Discernement, souffrance intolérable...

Ces conditions ont été confirmées par la ministre de la Santé qui a énuméré l'ensemble des critères devant être réunis pour prétendre à l'aide à mourir. Ainsi, l'administration d'une "substance létale" ne sera possible que "pour les personnes majeures", françaises ou résidant en France. A cela, il faut ajouter "trois conditions qui feront l'objet d'un examen par un médecin ": premièrement, souffrir d'une "affection grave et incurable engageant son pronostic vital à court ou moyen terme". La ministre de la Santé a précisé les délais auxquels renvoie la mention "court et moyen terme", donnant la définition de la Haute Autorité de Santé selon laquelle "court terme" équivaut à "quelques jours ou quelques semaines" de vie, là ou "moyen terme" équivaut à six à douze mois.

Deuxièmement, il faudra "souffrir d'une douleur insupportable et réfractaire au traitement". Enfin, le patient devra "être en capacité d'exprimer sa demande de façon libre et éclairée". C'est le patient uniquement qui fera la demande d'aide médicale à mourir à un médecin. Ce dernier devra prendre seul sa décision en ayant simplement pris l'avis d'un autre médecin ainsi que d'un infirmier avant de rendre sa réponse. S'il est admis que le patient répond aux cinq critères cumulatifs, le patient "réitèrera ou non sa demande d'aide à mourir", et "à tous les stades de la demande, on vérifiera que le patient a bien demandé". Il se verra alors prescrire le "produit létal" qui sera, précise Catherine Vautrin, valable pour une durée de trois mois. C'est le patient lui-même qui se l'administrera, sauf s'il n'est pas en état de le faire, auquel cas il pourra désigner un proche.

Des réactions dissonantes

Si l'Association pour le Droit à Mourir dans la Dignité (ADMD) se réjouit de cette "avancée" vers un "nouveau droit", nombreuses sont les voix qui continuent de dénoncer une réforme sociétale dangereuse, à commencer par l'Eglise catholique. La Conférence des évêques de France (CEF) a ainsi annoncé avant le Conseil des ministres la nomination de quatre évêques porte-parole sur le thème particulier de la fin de vie : Mgr Matthieu Rougé, évêque de Nanterre, Mgr Emmanuel Gobilliard, évêque de Digne, Mgr Vincent Jordy, archevêque de Tours, ou encore Mgr Pierre-Antoine Bozo, évêque de Limoges. Pour ce dernier, ce projet de loi signe un "glissement progressif vers une autonomie absolue dans le choix de vivre ou de ne pas vivre. Cette loi va fragiliser considérablement la société, déclare-t-il à Aleteia, car elle pousse tout le monde à se poser une question que nul ne se posait avant : faut-il ou non continuer à vivre ? C'est une mise en danger très grave du bien commun."

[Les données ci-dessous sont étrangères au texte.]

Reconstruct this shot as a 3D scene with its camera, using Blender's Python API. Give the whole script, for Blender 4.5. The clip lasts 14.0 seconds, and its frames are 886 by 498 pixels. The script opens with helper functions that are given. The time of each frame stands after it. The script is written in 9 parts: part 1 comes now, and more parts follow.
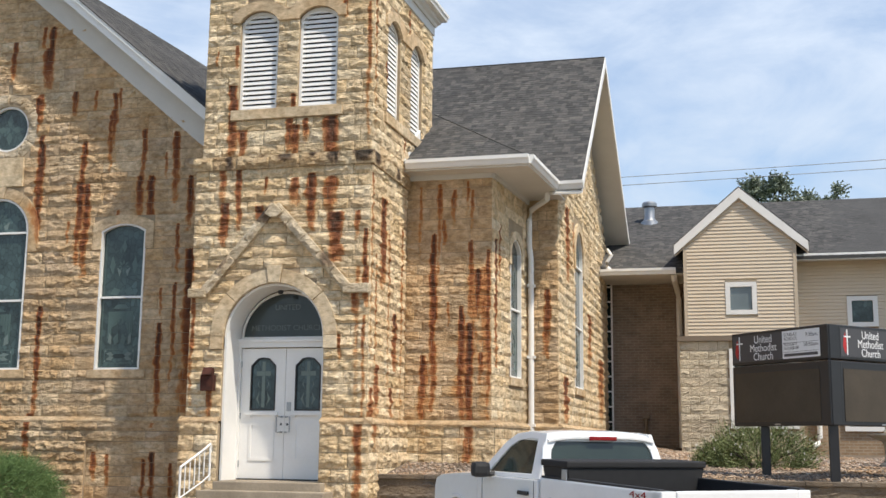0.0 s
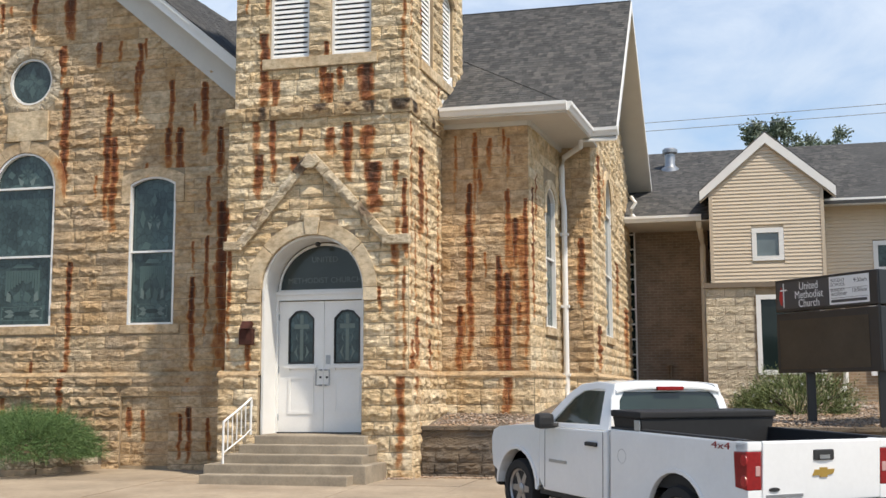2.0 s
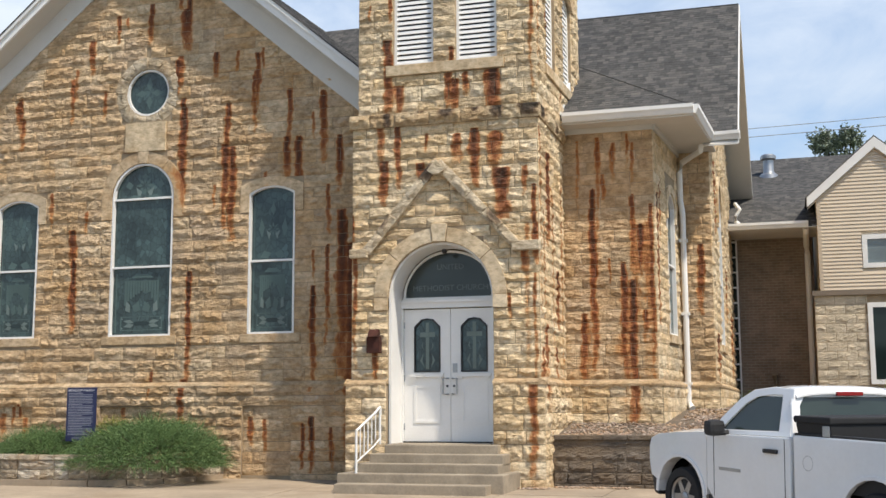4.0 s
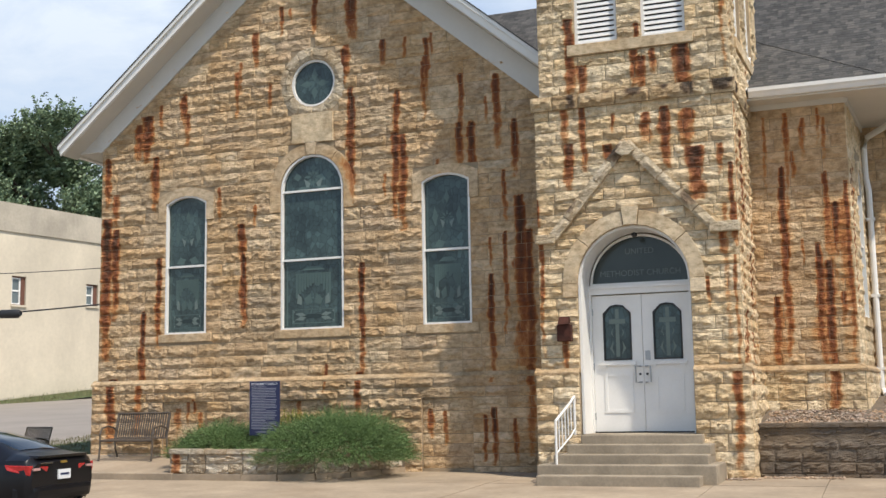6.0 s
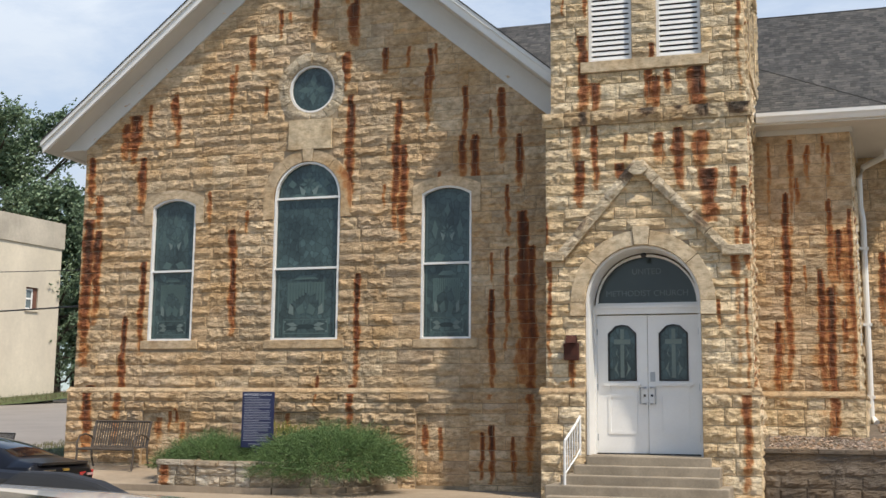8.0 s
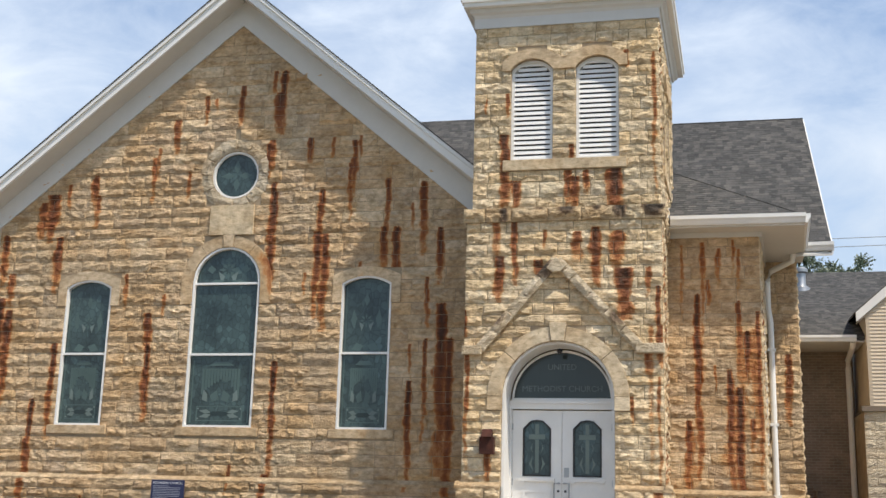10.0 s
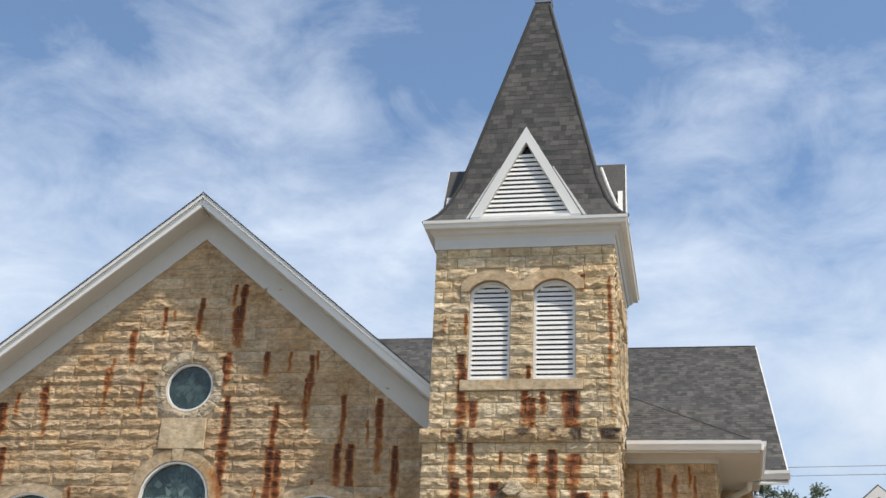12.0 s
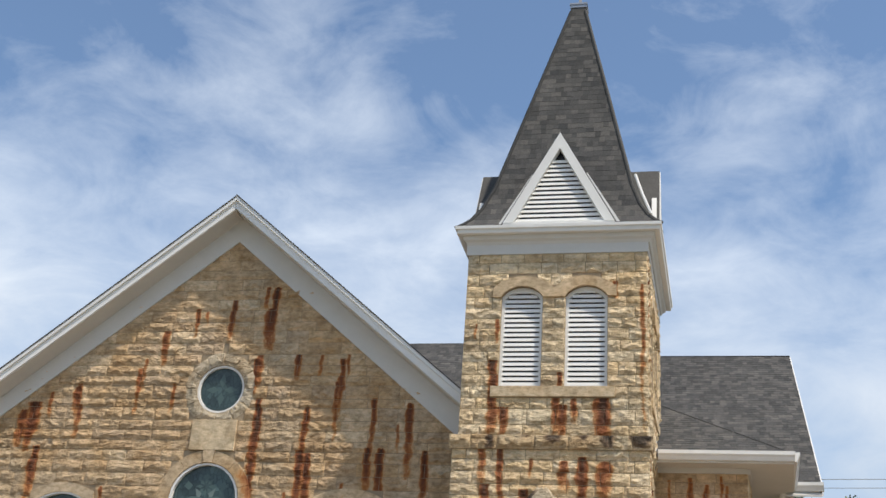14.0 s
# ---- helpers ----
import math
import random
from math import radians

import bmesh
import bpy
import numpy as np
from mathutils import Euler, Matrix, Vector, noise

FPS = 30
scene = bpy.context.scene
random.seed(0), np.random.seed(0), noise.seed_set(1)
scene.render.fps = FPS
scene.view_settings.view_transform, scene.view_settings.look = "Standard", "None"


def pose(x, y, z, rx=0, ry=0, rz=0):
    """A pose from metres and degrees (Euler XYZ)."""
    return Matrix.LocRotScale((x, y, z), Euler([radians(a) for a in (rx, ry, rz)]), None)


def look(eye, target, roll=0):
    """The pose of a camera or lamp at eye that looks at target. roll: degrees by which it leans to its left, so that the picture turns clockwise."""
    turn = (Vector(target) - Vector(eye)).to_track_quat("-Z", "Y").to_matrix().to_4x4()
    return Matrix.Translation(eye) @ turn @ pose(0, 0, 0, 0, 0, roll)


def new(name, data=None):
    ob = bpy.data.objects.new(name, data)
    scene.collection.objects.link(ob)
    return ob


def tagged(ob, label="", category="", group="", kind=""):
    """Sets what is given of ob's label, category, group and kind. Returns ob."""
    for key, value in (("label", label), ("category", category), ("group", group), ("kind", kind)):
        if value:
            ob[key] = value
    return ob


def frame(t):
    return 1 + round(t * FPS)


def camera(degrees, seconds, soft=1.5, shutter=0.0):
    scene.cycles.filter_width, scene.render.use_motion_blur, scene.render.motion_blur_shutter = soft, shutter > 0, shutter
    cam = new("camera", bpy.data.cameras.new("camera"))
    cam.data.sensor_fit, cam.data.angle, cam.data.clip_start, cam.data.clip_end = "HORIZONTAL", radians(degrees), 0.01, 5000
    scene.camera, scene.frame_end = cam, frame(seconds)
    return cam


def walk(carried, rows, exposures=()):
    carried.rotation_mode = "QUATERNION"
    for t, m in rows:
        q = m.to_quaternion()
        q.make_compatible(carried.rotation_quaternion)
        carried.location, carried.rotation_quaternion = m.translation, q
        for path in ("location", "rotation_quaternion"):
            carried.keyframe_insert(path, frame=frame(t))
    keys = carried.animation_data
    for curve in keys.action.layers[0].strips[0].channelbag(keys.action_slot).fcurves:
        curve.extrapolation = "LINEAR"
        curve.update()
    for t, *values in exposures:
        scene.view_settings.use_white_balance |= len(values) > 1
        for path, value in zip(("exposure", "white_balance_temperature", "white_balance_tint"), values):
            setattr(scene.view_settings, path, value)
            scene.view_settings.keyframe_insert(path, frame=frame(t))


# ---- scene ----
cam = camera(42.4, 14.0)
PATH = [
    (0, (1.132, -0.771, 1.497), (0.644, 1.139, 1.832), 0.6),
    (0.5, (1.034, -0.772, 1.508), (0.566, 1.15, 1.803), 0.6),
    (1, (0.791, -0.81, 1.523), (0.393, 1.134, 1.775), -0.4),
    (1.5, (0.54, -0.868, 1.507), (0.117, 1.069, 1.77), -0.2),
    (2, (0.226, -0.697, 1.541), (-0.254, 1.228, 1.789), -0.2),
    (2.2, (0.065, -0.721, 1.488), (-0.419, 1.206, 1.718), -0.0),
    (4.3, (-1.604, -0.795, 1.431), (-2.185, 1.098, 1.708), 0.1),
    (4.5, (-1.88, -0.659, 1.401), (-2.463, 1.233, 1.678), 0.5),
    (5, (-2.316, -0.914, 1.397), (-2.89, 0.986, 1.645), 0.4),
    (5.5, (-2.783, -0.912, 1.38), (-3.413, 0.973, 1.605), -0.5),
    (6, (-3.224, -0.84, 1.406), (-3.928, 1.014, 1.669), -1.0),
    (6.5, (-3.655, -0.927, 1.391), (-4.374, 0.923, 1.638), -1.0),
    (7, (-3.997, -0.957, 1.368), (-4.743, 0.882, 1.613), -1.5),
    (7.5, (-4.405, -0.897, 1.382), (-5.09, 0.963, 1.655), -0.5),
    (8, (-4.681, -0.971, 1.391), (-5.266, 0.919, 1.683), 0.6),
    (8.2, (-4.694, -1.01, 1.389), (-5.259, 0.884, 1.695), 0.9),
    (10.3, (-4.777, -1.162, 1.421), (-5.182, 0.734, 1.911), 1.5),
    (10.5, (-4.792, -1.124, 1.406), (-5.175, 0.768, 1.93), 1.4),
    (11, (-4.796, -1.098, 1.435), (-5.148, 0.774, 2.043), 1.4),
    (11.5, (-4.789, -1.144, 1.417), (-5.137, 0.694, 2.124), 1.8),
    (12, (-4.777, -1.181, 1.425), (-5.126, 0.614, 2.234), 2.6),
    (12.5, (-4.776, -1.176, 1.451), (-5.138, 0.593, 2.311), 3.5),
    (13, (-4.781, -1.137, 1.445), (-5.165, 0.633, 2.295), 3.7),
    (13.5, (-4.801, -1.135, 1.439), (-5.19, 0.643, 2.269), 3.9),
    (14, (-4.787, -1.136, 1.435), (-5.191, 0.645, 2.25), 4.0),
]
walk(cam, [(t, look(eye, target, roll)) for t, eye, target, roll in PATH], [(0.0, 0.18), (2.0, 0.17), (5.0, 0.16), (6.5, 0.09), (8.0, 0.02), (10.5, 0.16), (12.5, 0.04), (14.0, 0.0)])

# ---- world and sun ----
SUN_AZ, SUN_EL = 60.4, 58.8          # degrees from the facade's normal towards +x, and above the horizon
sun_dir = Vector((math.sin(radians(SUN_AZ)) * math.cos(radians(SUN_EL)), -math.cos(radians(SUN_AZ)) * math.cos(radians(SUN_EL)), math.sin(radians(SUN_EL))))
world = bpy.data.worlds.new("world")
scene.world = world
world.use_nodes = True


def nodes_of(tree):
    """A short way to add and link nodes in a tree."""
    def add(kind, operation=None, data_type=None, blend_type=None, feature=None, attribute_name=None, sky_type=None, sun_disc=None, use_clamp=None):
        node = tree.nodes.new(kind)
        if operation:
            node.operation = operation
        if data_type:
            node.data_type = data_type
        if blend_type:
            node.blend_type = blend_type
        if feature:
            node.feature = feature
        if attribute_name:
            node.attribute_name = attribute_name
        if sky_type:
            node.sky_type = sky_type
        if sun_disc is not None:
            node.sun_disc = sun_disc
        if use_clamp is not None:
            node.use_clamp = use_clamp
        return node

    def link(a, b):
        tree.links.new(a, b)
    return add, link


wt = world.node_tree
wt.nodes.clear()
wadd, wlink = nodes_of(wt)
sky = wadd("ShaderNodeTexSky", sky_type="NISHITA", sun_disc=False)
sky.sun_elevation, sky.sun_rotation = radians(SUN_EL), math.atan2(sun_dir.x, sun_dir.y)
sky.air_density, sky.dust_density, sky.ozone_density = 1.0, 0.7, 2.2
coord = wadd("ShaderNodeTexCoord")
stretch = wadd("ShaderNodeMapping")
stretch.inputs["Scale"].default_value = (1.0, 1.0, 1.9)
stretch.inputs["Rotation"].default_value = (0.25, 0.1, 0.37)
stretch.inputs["Location"].default_value = (1.71, 0.42, 0.35)
wlink(coord.outputs["Generated"], stretch.inputs["Vector"])
cloud = wadd("ShaderNodeTexNoise")
cloud.inputs["Scale"].default_value, cloud.inputs["Detail"].default_value = 3.1, 9.0
cloud.inputs["Roughness"].default_value, cloud.inputs["Distortion"].default_value = 0.54, 0.25
wlink(stretch.outputs["Vector"], cloud.inputs["Vector"])
cover = wadd("ShaderNodeValToRGB")
cover.color_ramp.elements[0].position, cover.color_ramp.elements[1].position = 0.36, 0.70
cover.color_ramp.elements[0].color = (0.05, 0.05, 0.05, 1.0)
height = wadd("ShaderNodeSeparateXYZ")
wlink(coord.outputs["Generated"], height.inputs[0])
veil = wadd("ShaderNodeMapRange")
for key, value in (("From Min", 0.36), ("From Max", 0.57), ("To Min", 0.10), ("To Max", -0.16)):
    veil.inputs[key].default_value = value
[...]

"Cette loi dit implicitement aux plus fragiles que l'on n'a pas besoin d'eux, qu'ils sont un poids pour la société et que leur fragilité leur fait perdre leur dignité", abonde Mgr Gobilliard entre deux tournées dans les EHPAD de son diocèse. "Je leur dis l'inverse : leur fragilité est rédemptrice. C'est dans l'ultime souffrance qu'il a vécue, cloué sur la Croix, que le Christ a été fécond" poursuit l'évêque de Digne en plaidant pour un meilleur accompagnement des malades, notamment par les soins palliatifs. Le développement de ces soins constitue le premier volet du projet de loi, ce qui risque de mener à de graves cas de conscience pour les parlementaires, alerte Mgr Bozo. "Mélanger euthanasie et soins palliatifs dans un même projet de loi est problématique, car en voulant voter pour améliorer les seconds, les députés et sénateurs devront aussi dire oui à l'aide médicale à mourir", relève l'évêque.

Ce projet de loi doit être accompagné d'une stratégie décennale pour les soins palliatifs, abordée par Catherine Vautrin dans les colonnes du Monde. Le gouvernement veut notamment attribuer aux "soins d'accompagnement" une enveloppe de 1.1 milliard d'euros supplémentaires pour les dix prochaines années, afin d'augmenter l'accès aux soins palliatifs dont sont privés à ce jour 20 départements. Le projet de loi doit être examiné en séance publique à l'Assemblée nationale à partir du 27 mai, deux semaines avant les élections européennes.